NO - next question ...
With 9.1 percent, a dollar goes up to 1.09. Then add 2.4 percent to 1.09 and the price is 1.12. That’s still 11.4 percent inflation in a short time. It’s a snowball effecting everything.
The premise is flawed. Inflation calculations pre-Iran are useless.
Higher energy costs are here to stay.
And many other commodities are surging in price. Futures in lumber are +13% year-to-date, polyethylene 38%, polypropylene 47%, sulfur 62%, urea 78%, all of which have yet to trickle down to end prices of finished goods.
ping
If President Trump sees the war through to victory, the economy will skyrocket. If he stops short, it’s a mess.
110% it is, Trump is a Politian...
That is the definition of a booming economy. Anything else is the enemy trying to tap down public enthusiasm so as to win the midterms. Inflation is caused by expanding the money supply. Like anything else that starts to run short the economy shifts the balance towards the energy production side. Because most oil is now American produced that means the money spent on oil will be spent by oil companies expanding production. An actual benefit because it is not going to Islamic countries whose main export seems to be people who hate the West and want to conquer it.
It is either roaring and wonderful, average or a bust.
Of course personal decisions and behaviors have a lot to do with this.
No, but that never prevents the media from bad forecasting whenever Republicans are in power.
It's not the media, it is how people think things are going for them. (the media was not positive on Trump in 2018, 2019)
The underlying structural flaw in our economy right now is that — in very rough terms — the U.S. national debt is growing at a rate of about $2.5 trillion per year while GDP grows by about $1.5 trillion per year.
No matter how you look at it, this is an ‘effing disaster.
It is insane to include Government spending in the GNP calculation! Must have been a Democrat that came up with that method of calculation. Pretty much makes the GNP a worthless statistic. One thing is clear: The cancerous entitlement machine with its inevitable fraud have been growing faster that actual increases in productivity.
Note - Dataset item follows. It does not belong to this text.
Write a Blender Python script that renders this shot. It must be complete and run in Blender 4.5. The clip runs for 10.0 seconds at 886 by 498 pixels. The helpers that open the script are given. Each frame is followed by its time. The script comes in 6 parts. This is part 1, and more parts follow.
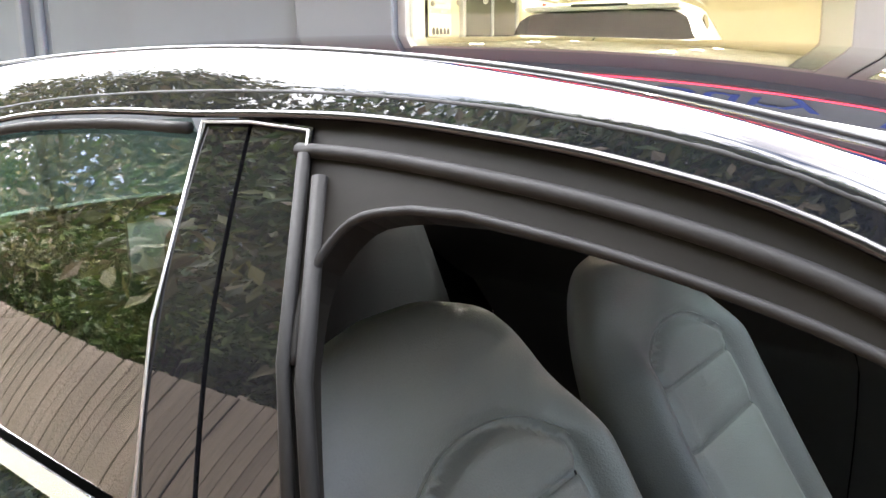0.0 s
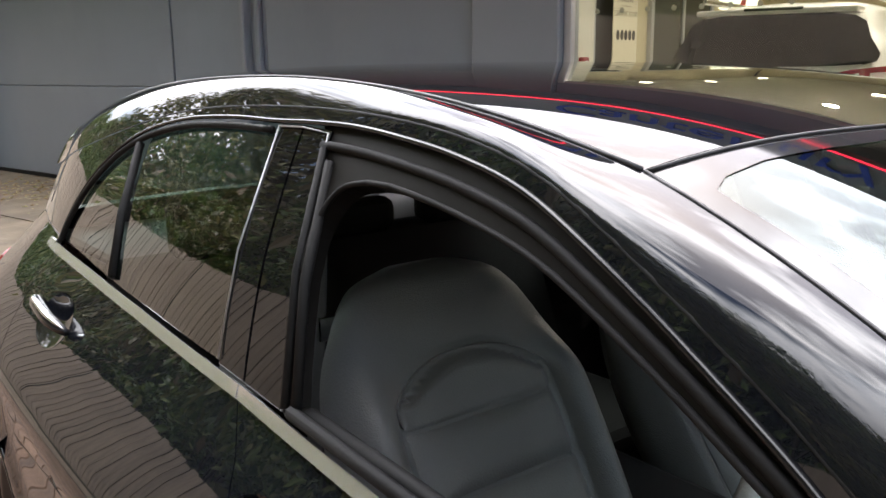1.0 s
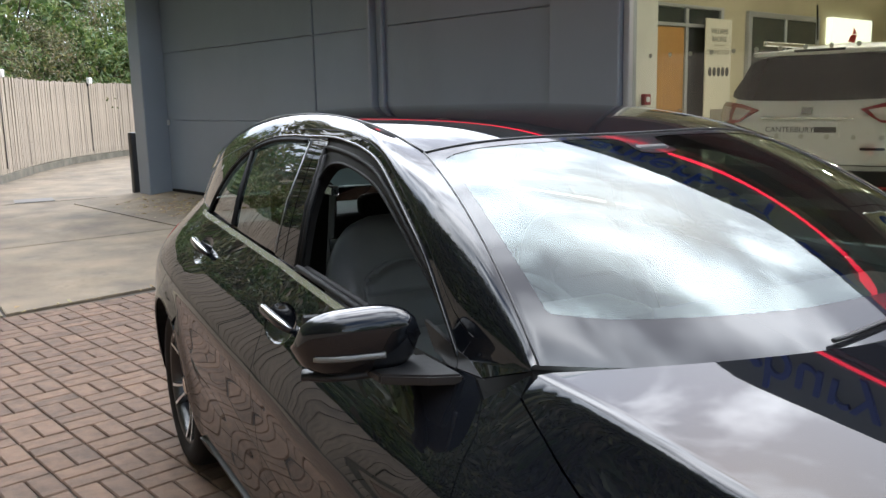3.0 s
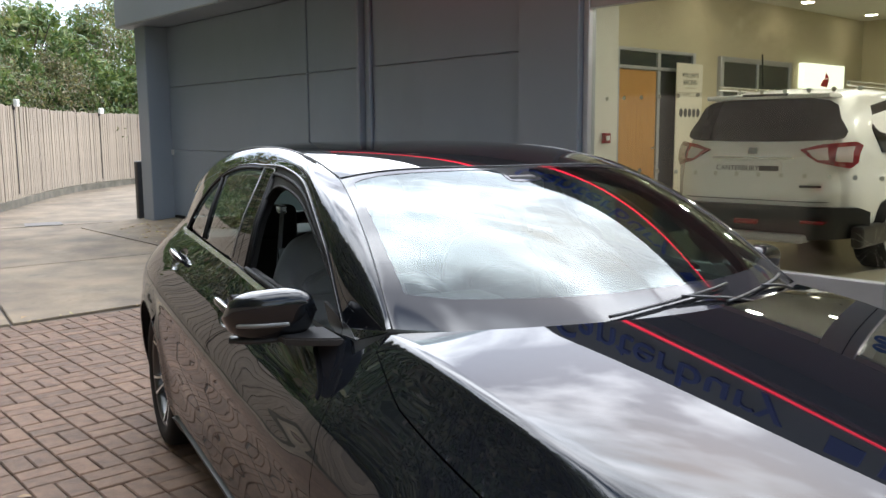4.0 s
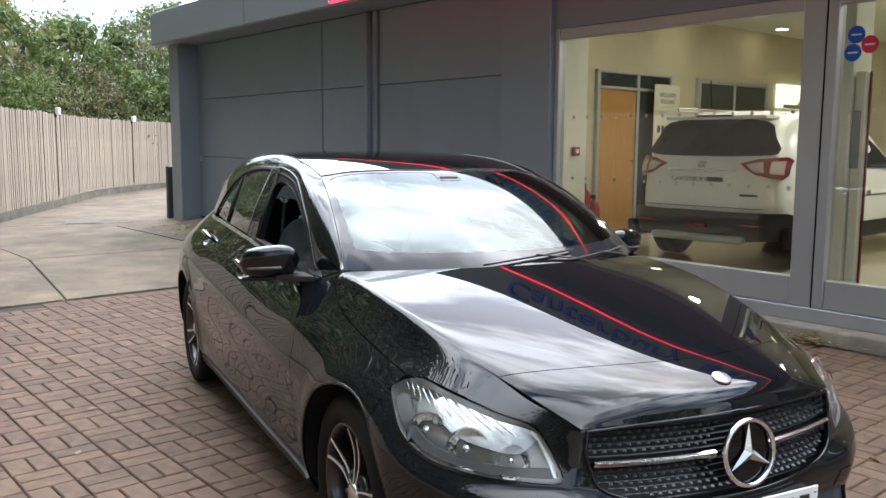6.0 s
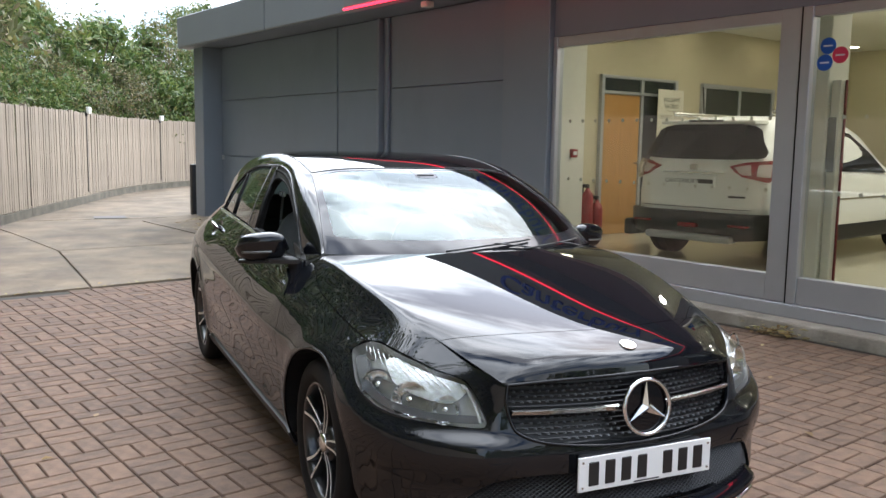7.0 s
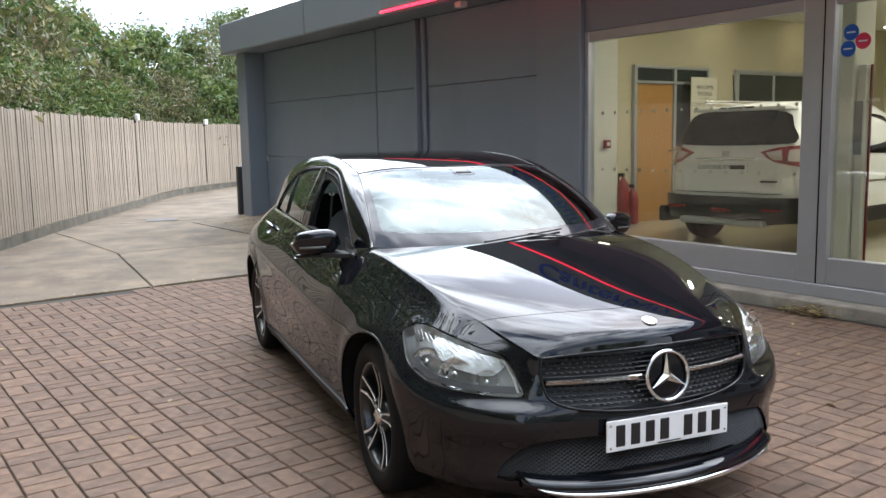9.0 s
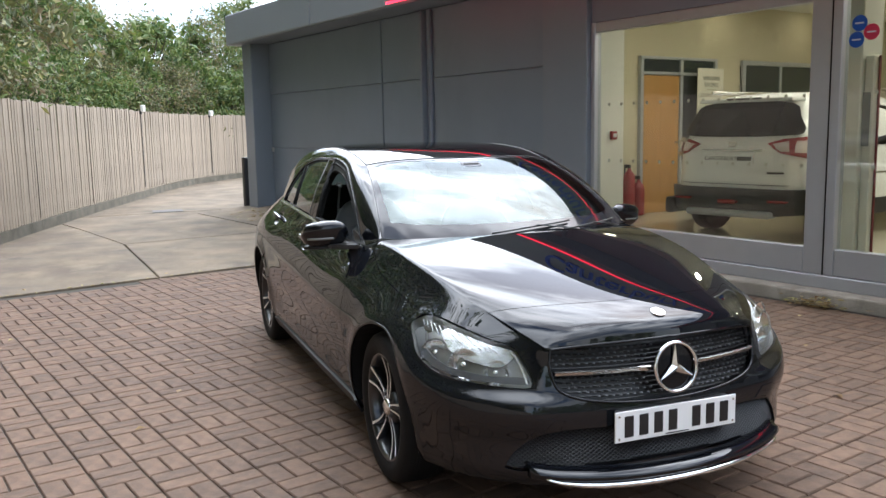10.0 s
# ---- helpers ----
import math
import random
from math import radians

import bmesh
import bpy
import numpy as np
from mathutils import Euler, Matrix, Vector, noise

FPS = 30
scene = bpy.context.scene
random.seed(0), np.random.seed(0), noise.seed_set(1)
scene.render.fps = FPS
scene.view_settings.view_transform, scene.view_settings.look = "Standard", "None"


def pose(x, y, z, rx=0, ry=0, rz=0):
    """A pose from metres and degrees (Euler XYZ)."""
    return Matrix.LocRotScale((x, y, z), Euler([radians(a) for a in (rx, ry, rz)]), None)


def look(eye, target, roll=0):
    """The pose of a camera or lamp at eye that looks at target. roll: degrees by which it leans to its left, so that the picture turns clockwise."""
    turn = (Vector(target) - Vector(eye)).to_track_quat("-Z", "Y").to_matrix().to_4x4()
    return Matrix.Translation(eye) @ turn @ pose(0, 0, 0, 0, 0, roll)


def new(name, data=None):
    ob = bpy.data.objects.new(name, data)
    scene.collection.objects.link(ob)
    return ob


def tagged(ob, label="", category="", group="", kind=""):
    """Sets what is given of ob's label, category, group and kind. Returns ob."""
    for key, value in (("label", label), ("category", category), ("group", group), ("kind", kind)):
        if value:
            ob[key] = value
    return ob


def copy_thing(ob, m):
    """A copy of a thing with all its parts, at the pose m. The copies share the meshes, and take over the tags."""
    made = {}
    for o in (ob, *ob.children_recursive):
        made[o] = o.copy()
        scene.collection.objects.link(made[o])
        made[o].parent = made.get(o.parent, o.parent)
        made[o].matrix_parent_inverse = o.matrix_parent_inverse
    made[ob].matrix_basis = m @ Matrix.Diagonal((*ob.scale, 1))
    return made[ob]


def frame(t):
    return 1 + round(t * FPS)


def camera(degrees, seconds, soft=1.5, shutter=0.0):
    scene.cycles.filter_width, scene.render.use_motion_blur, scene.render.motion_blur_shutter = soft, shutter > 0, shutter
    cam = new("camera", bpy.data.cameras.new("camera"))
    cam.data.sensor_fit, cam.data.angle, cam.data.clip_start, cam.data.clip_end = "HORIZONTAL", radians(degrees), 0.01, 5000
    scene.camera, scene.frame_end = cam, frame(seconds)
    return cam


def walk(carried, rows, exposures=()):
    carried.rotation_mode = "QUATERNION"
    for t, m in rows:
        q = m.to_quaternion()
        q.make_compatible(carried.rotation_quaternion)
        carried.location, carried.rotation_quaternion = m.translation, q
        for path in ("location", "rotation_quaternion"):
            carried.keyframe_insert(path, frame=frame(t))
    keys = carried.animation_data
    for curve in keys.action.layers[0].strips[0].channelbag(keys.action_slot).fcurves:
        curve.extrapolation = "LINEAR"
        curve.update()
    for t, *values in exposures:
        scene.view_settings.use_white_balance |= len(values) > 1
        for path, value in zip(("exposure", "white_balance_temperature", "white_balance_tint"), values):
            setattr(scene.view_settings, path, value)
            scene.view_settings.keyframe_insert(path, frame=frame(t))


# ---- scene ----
cam = camera(54.7, 10.0)
PATH = [
    (0, (-1.097, 2.008, 1.345), (0.441, 3.211, 0.916), -0.8),
    (0.5, (-1.158, 1.809, 1.355), (0.201, 3.217, 0.946), -0.8),
    (1, (-1.2, 1.529, 1.383), (0.012, 3.061, 0.955), -0.7),
    (1.5, (-1.312, 1.236, 1.388), (-0.141, 2.801, 0.965), 0.5),
    (2, (-1.376, 0.898, 1.408), (-0.292, 2.536, 1.028), -0.0),
    (2.2, (-1.388, 0.747, 1.396), (-0.359, 2.425, 1.044), -0.4),
    (3.3, (-1.477, 0.079, 1.411), (-0.551, 1.817, 1.063), -1.3),
    (3.5, (-1.481, -0.058, 1.423), (-0.558, 1.683, 1.08), -1.2),
    (4, (-1.475, -0.387, 1.412), (-0.552, 1.366, 1.143), -0.4),
    (4.5, (-1.543, -0.679, 1.432), (-0.631, 1.079, 1.156), -0.0),
    (5, (-1.624, -0.994, 1.434), (-0.714, 0.767, 1.165), 0.1),
    (6.3, (-1.746, -1.742, 1.425), (-0.882, 0.045, 1.181), 0.3),
    (6.5, (-1.735, -1.843, 1.451), (-0.884, -0.051, 1.2), 0.2),
    (7, (-1.718, -2.113, 1.43), (-0.893, -0.307, 1.187), 0.9),
    (7.5, (-1.746, -2.276, 1.441), (-0.994, -0.438, 1.205), 0.4),
    (8, (-1.813, -2.4, 1.457), (-1.067, -0.559, 1.224), -0.7),
    (8.5, (-1.844, -2.44, 1.467), (-1.101, -0.597, 1.237), -1.0),
    (9, (-1.851, -2.433, 1.465), (-1.115, -0.592, 1.206), -1.1),
    (9.5, (-1.862, -2.43, 1.464), (-1.13, -0.59, 1.183), -1.1),
    (10, (-1.87, -2.435, 1.467), (-1.145, -0.592, 1.188), -1.1),
]
walk(cam, [(t, look(eye, target, roll)) for t, eye, target, roll in PATH], exposures=[(0, 3.65, 6850, 15), (0.4, 2.85, 6850, 15), (1.0, 1.75, 6850, 15), (1.5, 1.4, 6650, 12), (2.0, 1.28, 6500, 10), (3.5, 1.3, 6400, 11), (10, 1.28, 6300, 11)])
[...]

A simple milkman use to make enough money to have a family with a live in Mom and their own house . Not anymore .
“Futures in lumber are +13% year-to-date, polyethylene 38%, polypropylene 47%, sulfur 62%, urea 78%, all of which have yet to trickle down to end prices of finished goods.”
I don’t think any of those use oil as a major input.
Perhaps the future markets need legal reforms, say:
1. no one can sell a futures contract for more than 110% of its original price, or
2. take delivery from the US if the contract is sold for more than 110% of its original price.
“The midterm elections” were lost months ago.
MAGA isn’t happening. Congress isn’t even trying to put the necessary tariffs in place. MTG left office without submitting the necessary bills.
It’s probably not possible to get MAGA bills through Congress.
The Republican Congress can’t SAVE itself.
As the Republican Congress has failed on MAGA, the Republicans are going to lose the House and Senate.
Trump and most members of the Republican Congress are now free to act without concerns of polls, the stock market, personal or Republican Party reelection.
Perhaps federal law should require futures contracts for US source material to include this clause:
There shall be no obligation to supply X under this futures contract if this futures contract is sold for more than 110% of its original price or the futures contract doesn’t effectively include this clause.
The fruits of the US economy now go overwhelmingly to a small elite.
Congress might put a 90% income tax on futures contract profits.
There would be a massive selloff.
Lumber, no. But the others are impacted by dislocations in energy supplies.
The price controls you propose would destroy commodities commerce. Why should investors, users, and speculators risk capital when the upside is limited yet the downside is unlimited? You also assume that commodity markets are US-centric.
Another screed from the Surrender Monkey Caucus that didn’t age well. Consumer confidence went up two months in a row. This month’s jump was 4 points. Try again.